Foreigners who do buy Philippine residential property purely for investment purposes are attracted by relatively cheap prices compared with the rest of Asia and attractive rental returns of 6 per cent to 7 per cent, Young says. "They have seen good capital appreciation since the market bottomed out in 2002, and expect this to continue."
Young predicts further growth in Southeast Asia's rising star. "Prospects look good for 2013 and the medium term. Macroeconomic fundamentals remain strong, with GDP growth of 6 per cent to 7 per cent expected this year and next. All the drivers of real estate growth referred to above will remain in place barring any external shocks," he says.
What you can buy for 900,000 pesos (HK$170,000)
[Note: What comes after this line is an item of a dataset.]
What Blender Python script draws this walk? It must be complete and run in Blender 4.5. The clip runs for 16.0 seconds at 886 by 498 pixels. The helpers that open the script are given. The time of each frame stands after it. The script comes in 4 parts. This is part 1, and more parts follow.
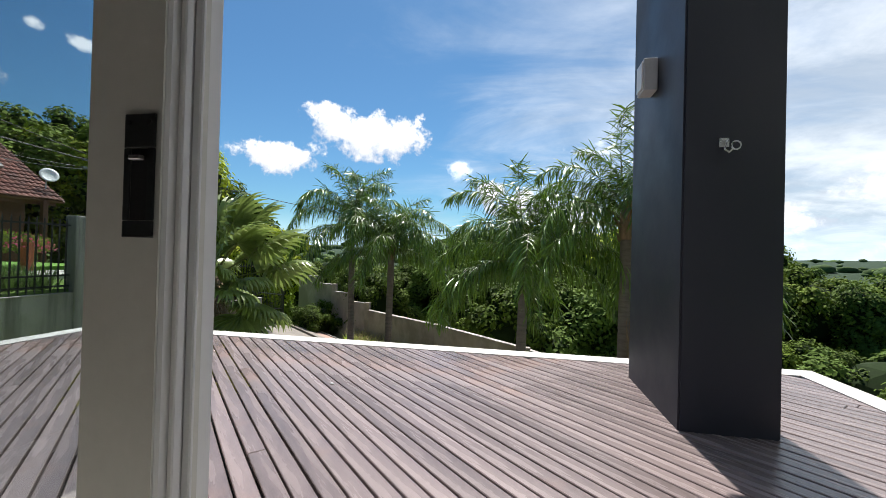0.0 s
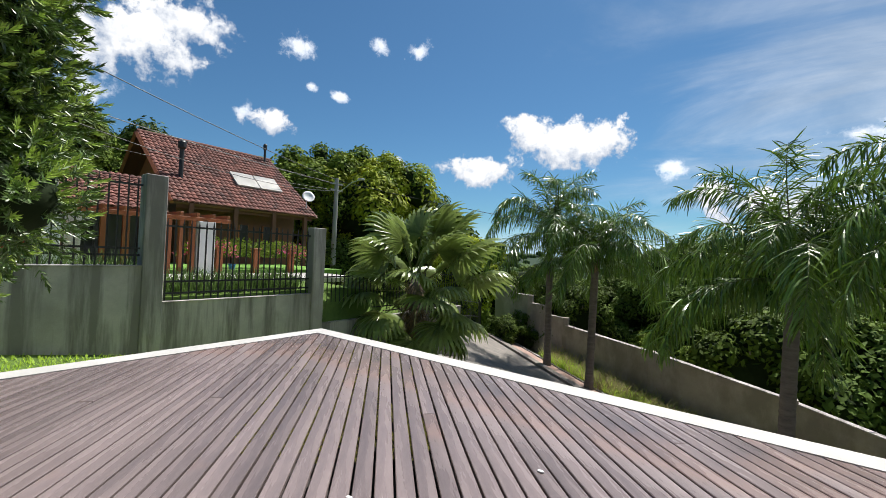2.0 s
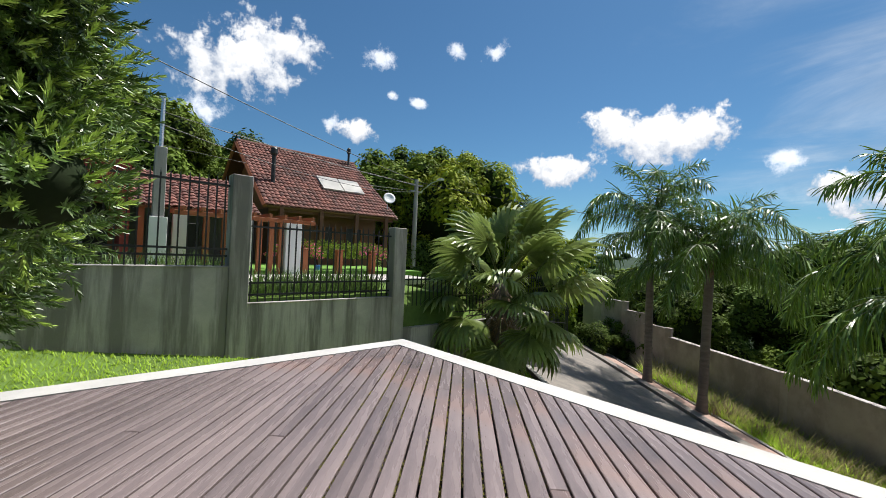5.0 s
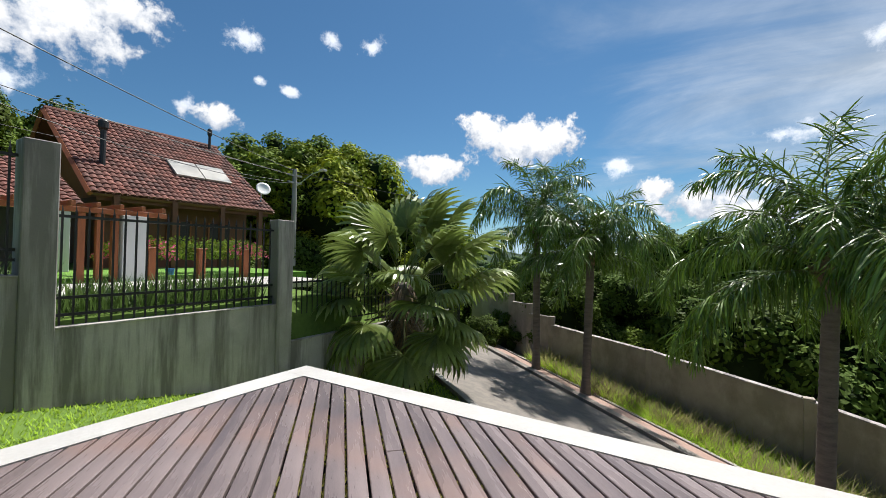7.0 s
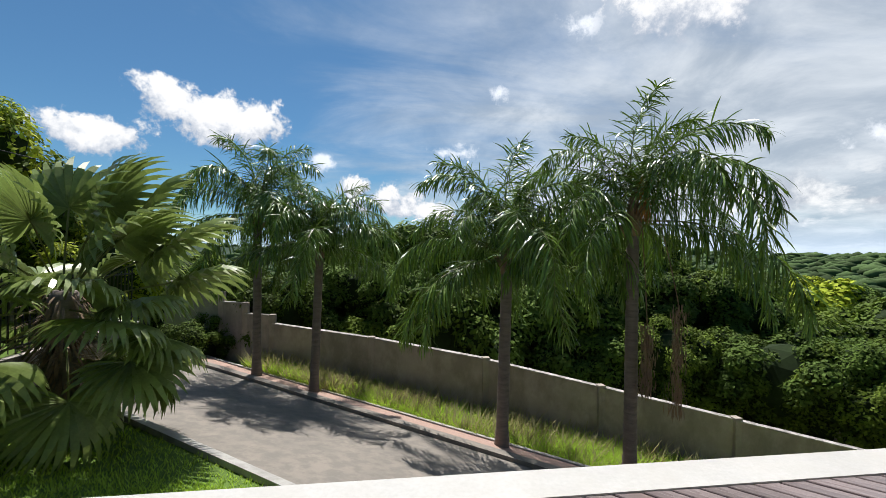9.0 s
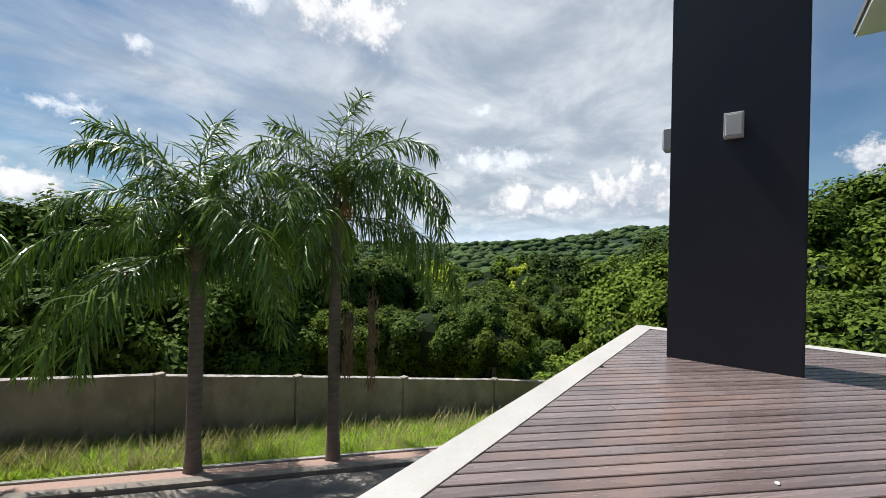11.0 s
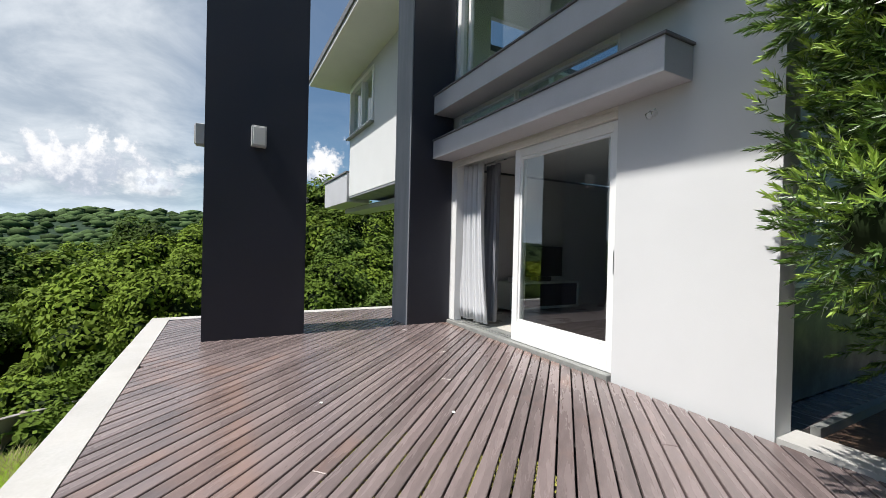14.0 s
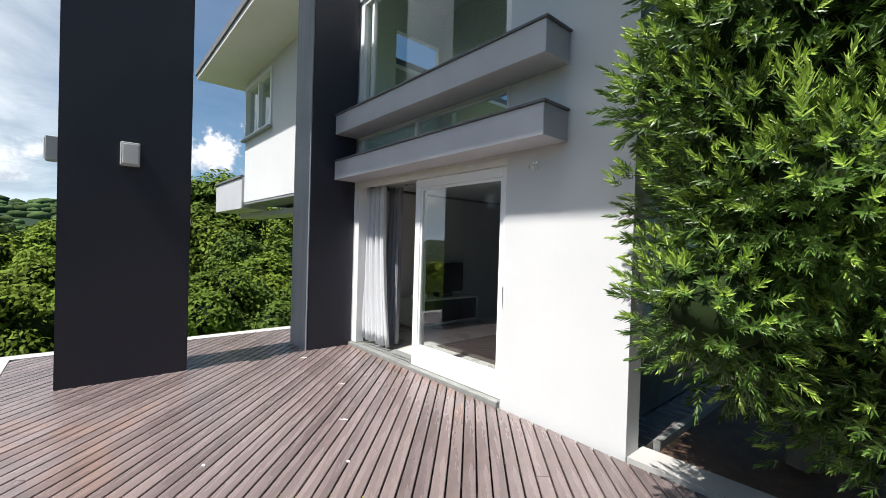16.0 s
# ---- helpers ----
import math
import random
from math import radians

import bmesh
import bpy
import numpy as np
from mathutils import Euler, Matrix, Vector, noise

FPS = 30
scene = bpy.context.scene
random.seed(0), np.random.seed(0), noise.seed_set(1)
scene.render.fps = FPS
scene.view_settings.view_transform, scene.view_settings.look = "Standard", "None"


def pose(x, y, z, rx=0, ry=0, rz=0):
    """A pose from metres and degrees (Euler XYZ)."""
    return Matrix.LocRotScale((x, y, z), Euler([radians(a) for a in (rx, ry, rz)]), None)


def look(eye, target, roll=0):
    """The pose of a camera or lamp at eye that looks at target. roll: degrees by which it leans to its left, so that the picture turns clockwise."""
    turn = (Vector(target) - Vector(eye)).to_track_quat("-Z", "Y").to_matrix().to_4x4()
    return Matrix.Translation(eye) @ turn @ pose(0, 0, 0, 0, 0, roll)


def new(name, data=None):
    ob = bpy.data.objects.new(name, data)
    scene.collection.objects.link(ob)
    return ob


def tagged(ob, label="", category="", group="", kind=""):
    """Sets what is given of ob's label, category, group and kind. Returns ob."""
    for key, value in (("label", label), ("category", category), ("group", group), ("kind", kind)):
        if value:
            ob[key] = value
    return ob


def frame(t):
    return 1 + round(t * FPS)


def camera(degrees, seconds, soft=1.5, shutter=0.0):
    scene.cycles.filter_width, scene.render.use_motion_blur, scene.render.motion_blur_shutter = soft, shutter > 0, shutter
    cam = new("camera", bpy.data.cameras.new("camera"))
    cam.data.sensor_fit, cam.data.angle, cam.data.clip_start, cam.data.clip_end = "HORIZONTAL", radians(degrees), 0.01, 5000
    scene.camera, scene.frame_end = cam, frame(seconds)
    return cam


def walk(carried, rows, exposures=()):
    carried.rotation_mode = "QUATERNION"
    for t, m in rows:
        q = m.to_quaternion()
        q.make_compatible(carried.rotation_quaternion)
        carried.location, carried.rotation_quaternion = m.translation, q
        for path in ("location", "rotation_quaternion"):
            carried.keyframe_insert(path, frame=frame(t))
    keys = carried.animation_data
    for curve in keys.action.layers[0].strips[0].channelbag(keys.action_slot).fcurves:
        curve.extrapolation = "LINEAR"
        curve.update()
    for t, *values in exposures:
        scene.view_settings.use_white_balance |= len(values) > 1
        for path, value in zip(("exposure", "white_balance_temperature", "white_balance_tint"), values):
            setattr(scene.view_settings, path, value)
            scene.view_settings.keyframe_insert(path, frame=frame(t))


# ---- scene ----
cam = camera(94.6, 16.0, soft=0.8)
PATH = [
    (0, (4.921, 6.110, 1.084), (4.561, 8.078, 1.104), 1.5),
    (0.5, (4.958, 6.632, 1.054), (4.345, 8.536, 1.088), 2.0),
    (1, (4.675, 6.871, 1.101), (3.841, 8.689, 1.128), 2.0),
    (1.5, (4.466, 7.039, 1.119), (3.44, 8.756, 1.155), 2.6),
    (2, (4.342, 7.127, 1.131), (3.133, 8.719, 1.162), 2.5),
    (2.5, (4.195, 7.179, 1.143), (2.846, 8.656, 1.173), 2.7),
    (3, (4.159, 7.185, 1.142), (2.712, 8.565, 1.165), 2.4),
    (3.5, (4.142, 7.233, 1.152), (2.636, 8.549, 1.173), 2.8),
    (6, (3.033, 7.9, 1.089), (1.626, 9.321, 1.117), 1.7),
    (6.5, (2.763, 7.986, 1.088), (1.512, 9.546, 1.117), 1.6),
    (7, (2.502, 8.152, 1.081), (1.464, 9.861, 1.107), 1.3),
    (7.5, (2.262, 8.308, 1.062), (1.494, 10.154, 1.087), 1.0),
    (8, (2.006, 8.483, 1.057), (1.547, 10.429, 1.079), 0.7),
    (8.2, (1.927, 8.548, 1.065), (1.595, 10.52, 1.087), 0.7),
    (10.3, (0.958, 9.225, 1.158), (2.205, 10.789, 1.156), 1.2),
    (10.5, (0.877, 9.28, 1.167), (2.223, 10.758, 1.164), 1.0),
    (11, (0.749, 9.337, 1.187), (2.341, 10.547, 1.179), 1.0),
    (11.5, (0.67, 9.482, 1.182), (2.478, 10.337, 1.163), 1.2),
    (12, (0.58, 9.639, 1.21), (2.523, 10.114, 1.191), 1.0),
    (12.5, (0.523, 9.756, 1.227), (2.522, 9.813, 1.204), 1.0),
    (13, (0.513, 9.825, 1.224), (2.485, 9.489, 1.194), 1.0),
    (13.5, (0.455, 9.891, 1.218), (2.335, 9.21, 1.192), 1.2),
    (14, (0.354, 9.895, 1.211), (2.114, 8.944, 1.193), 1.4),
    (14.5, (0.261, 9.86, 1.215), (1.912, 8.73, 1.198), 1.4),
    (15, (0.219, 9.839, 1.298), (1.794, 8.606, 1.283), 1.6),
    (15.5, (0.228, 9.833, 1.455), (1.757, 8.543, 1.434), 1.7),
    (16, (0.239, 9.862, 1.608), (1.747, 8.548, 1.586), 1.7),
]
walk(cam, [(t, look(eye, target, roll)) for t, eye, target, roll in PATH], [(0, 1.30), (0.6, 1.16), (2, 1.02), (7.5, 0.97), (11, 0.86), (13, 0.86), (14.5, 1.0), (16, 1.18)])

# ---- light ----
SUN_AZ, SUN_EL = -3.0, 60.0          # degrees clockwise from +y, and above the horizon
sun_way = Vector((math.sin(radians(SUN_AZ)) * math.cos(radians(SUN_EL)), math.cos(radians(SUN_AZ)) * math.cos(radians(SUN_EL)), math.sin(radians(SUN_EL))))
sun = new("sun", bpy.data.lights.new("sun", "SUN"))
sun.data.energy, sun.data.angle, sun.data.color = 3.4, radians(0.6), (1.0, 0.97, 0.92)
sun.matrix_world = look(sun_way * 60, (0, 0, 0))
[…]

A 30-square-metre unit in the mid-rise condo Arezzo Place, Pasig, on the eastern fringes of Metro Manila. Developed by Phinma Properties, the building includes a clubhouse, two pools, multipurpose function halls and outdoor recreational facilities.
What you can buy for 19 million pesos (HK$3.59 million)
A three-bedroom penthouse at Three Central, a new luxury residential tower located along Alcedo Village in Makati City. Developed by Megaworld Corp and due for completion by 2015, the units will be fully furnished and air conditioned. Residents also have use of a mini-theatre, culinary station, landscaped meditation gardens, reflexology path, spa and a swimming pool.